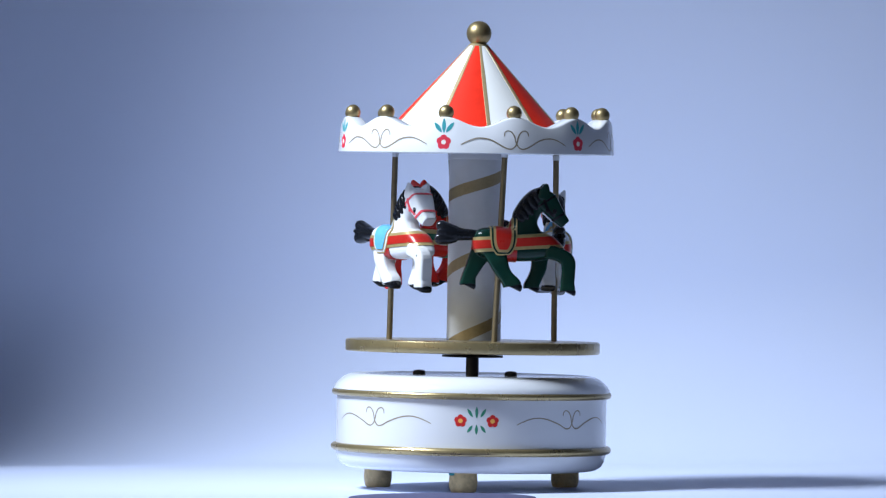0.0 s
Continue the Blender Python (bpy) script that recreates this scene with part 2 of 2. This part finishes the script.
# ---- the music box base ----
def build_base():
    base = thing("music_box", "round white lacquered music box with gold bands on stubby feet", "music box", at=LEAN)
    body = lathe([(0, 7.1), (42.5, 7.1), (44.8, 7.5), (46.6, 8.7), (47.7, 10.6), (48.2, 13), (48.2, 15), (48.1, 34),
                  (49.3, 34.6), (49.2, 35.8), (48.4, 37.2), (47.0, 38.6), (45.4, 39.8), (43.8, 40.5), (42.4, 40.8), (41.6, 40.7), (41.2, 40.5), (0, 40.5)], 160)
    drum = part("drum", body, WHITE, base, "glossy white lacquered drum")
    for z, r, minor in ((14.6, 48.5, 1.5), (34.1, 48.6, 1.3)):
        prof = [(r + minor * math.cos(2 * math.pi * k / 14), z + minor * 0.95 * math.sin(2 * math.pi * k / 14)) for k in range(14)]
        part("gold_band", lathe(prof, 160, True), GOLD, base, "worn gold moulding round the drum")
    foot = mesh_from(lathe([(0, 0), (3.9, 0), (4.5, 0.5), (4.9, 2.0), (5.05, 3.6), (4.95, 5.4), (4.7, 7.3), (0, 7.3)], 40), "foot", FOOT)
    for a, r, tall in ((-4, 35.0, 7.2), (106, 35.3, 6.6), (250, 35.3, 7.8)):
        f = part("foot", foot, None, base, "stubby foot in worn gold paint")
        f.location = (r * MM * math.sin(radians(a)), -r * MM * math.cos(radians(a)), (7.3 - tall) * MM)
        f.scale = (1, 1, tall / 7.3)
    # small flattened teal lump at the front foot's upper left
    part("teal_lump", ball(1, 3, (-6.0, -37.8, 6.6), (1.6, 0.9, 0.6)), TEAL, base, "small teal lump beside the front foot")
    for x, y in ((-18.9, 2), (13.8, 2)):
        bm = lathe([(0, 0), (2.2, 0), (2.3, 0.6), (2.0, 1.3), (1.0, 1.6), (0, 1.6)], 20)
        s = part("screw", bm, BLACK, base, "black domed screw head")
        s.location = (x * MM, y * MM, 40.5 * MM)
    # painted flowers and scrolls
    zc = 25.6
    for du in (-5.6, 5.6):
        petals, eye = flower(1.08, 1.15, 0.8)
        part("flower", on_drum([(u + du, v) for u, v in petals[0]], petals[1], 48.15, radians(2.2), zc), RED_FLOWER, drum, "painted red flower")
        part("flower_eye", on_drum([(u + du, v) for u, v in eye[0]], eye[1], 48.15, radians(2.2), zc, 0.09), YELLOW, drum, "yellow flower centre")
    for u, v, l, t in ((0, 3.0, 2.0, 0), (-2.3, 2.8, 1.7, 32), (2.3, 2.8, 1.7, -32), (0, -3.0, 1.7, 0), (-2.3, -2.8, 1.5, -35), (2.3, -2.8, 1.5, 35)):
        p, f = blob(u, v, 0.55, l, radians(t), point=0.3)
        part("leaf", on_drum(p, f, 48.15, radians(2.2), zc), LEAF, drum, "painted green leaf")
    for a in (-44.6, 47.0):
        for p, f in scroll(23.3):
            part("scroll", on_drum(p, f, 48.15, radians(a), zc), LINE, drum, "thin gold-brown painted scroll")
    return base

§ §

Written exercise –
Reproduce all of the material above word for word. Omit the pictures.

Response for this exercise –
0.0 s
Continue the Blender Python (bpy) script that recreates this scene with part 2 of 2. This part finishes the script.
# ---- the music box base ----
def build_base():
    base = thing("music_box", "round white lacquered music box with gold bands on stubby feet", "music box", at=LEAN)
    body = lathe([(0, 7.1), (42.5, 7.1), (44.8, 7.5), (46.6, 8.7), (47.7, 10.6), (48.2, 13), (48.2, 15), (48.1, 34),
                  (49.3, 34.6), (49.2, 35.8), (48.4, 37.2), (47.0, 38.6), (45.4, 39.8), (43.8, 40.5), (42.4, 40.8), (41.6, 40.7), (41.2, 40.5), (0, 40.5)], 160)
    drum = part("drum", body, WHITE, base, "glossy white lacquered drum")
    for z, r, minor in ((14.6, 48.5, 1.5), (34.1, 48.6, 1.3)):
        prof = [(r + minor * math.cos(2 * math.pi * k / 14), z + minor * 0.95 * math.sin(2 * math.pi * k / 14)) for k in range(14)]
        part("gold_band", lathe(prof, 160, True), GOLD, base, "worn gold moulding round the drum")
    foot = mesh_from(lathe([(0, 0), (3.9, 0), (4.5, 0.5), (4.9, 2.0), (5.05, 3.6), (4.95, 5.4), (4.7, 7.3), (0, 7.3)], 40), "foot", FOOT)
    for a, r, tall in ((-4, 35.0, 7.2), (106, 35.3, 6.6), (250, 35.3, 7.8)):
        f = part("foot", foot, None, base, "stubby foot in worn gold paint")
        f.location = (r * MM * math.sin(radians(a)), -r * MM * math.cos(radians(a)), (7.3 - tall) * MM)
        f.scale = (1, 1, tall / 7.3)
    # small flattened teal lump at the front foot's upper left
    part("teal_lump", ball(1, 3, (-6.0, -37.8, 6.6), (1.6, 0.9, 0.6)), TEAL, base, "small teal lump beside the front foot")
    for x, y in ((-18.9, 2), (13.8, 2)):
        bm = lathe([(0, 0), (2.2, 0), (2.3, 0.6), (2.0, 1.3), (1.0, 1.6), (0, 1.6)], 20)
        s = part("screw", bm, BLACK, base, "black domed screw head")
        s.location = (x * MM, y * MM, 40.5 * MM)
    # painted flowers and scrolls
    zc = 25.6
    for du in (-5.6, 5.6):
        petals, eye = flower(1.08, 1.15, 0.8)
        part("flower", on_drum([(u + du, v) for u, v in petals[0]], petals[1], 48.15, radians(2.2), zc), RED_FLOWER, drum, "painted red flower")
        part("flower_eye", on_drum([(u + du, v) for u, v in eye[0]], eye[1], 48.15, radians(2.2), zc, 0.09), YELLOW, drum, "yellow flower centre")
    for u, v, l, t in ((0, 3.0, 2.0, 0), (-2.3, 2.8, 1.7, 32), (2.3, 2.8, 1.7, -32), (0, -3.0, 1.7, 0), (-2.3, -2.8, 1.5, -35), (2.3, -2.8, 1.5, 35)):
        p, f = blob(u, v, 0.55, l, radians(t), point=0.3)
        part("leaf", on_drum(p, f, 48.15, radians(2.2), zc), LEAF, drum, "painted green leaf")
    for a in (-44.6, 47.0):
        for p, f in scroll(23.3):
            part("scroll", on_drum(p, f, 48.15, radians(a), zc), LINE, drum, "thin gold-brown painted scroll")
    return base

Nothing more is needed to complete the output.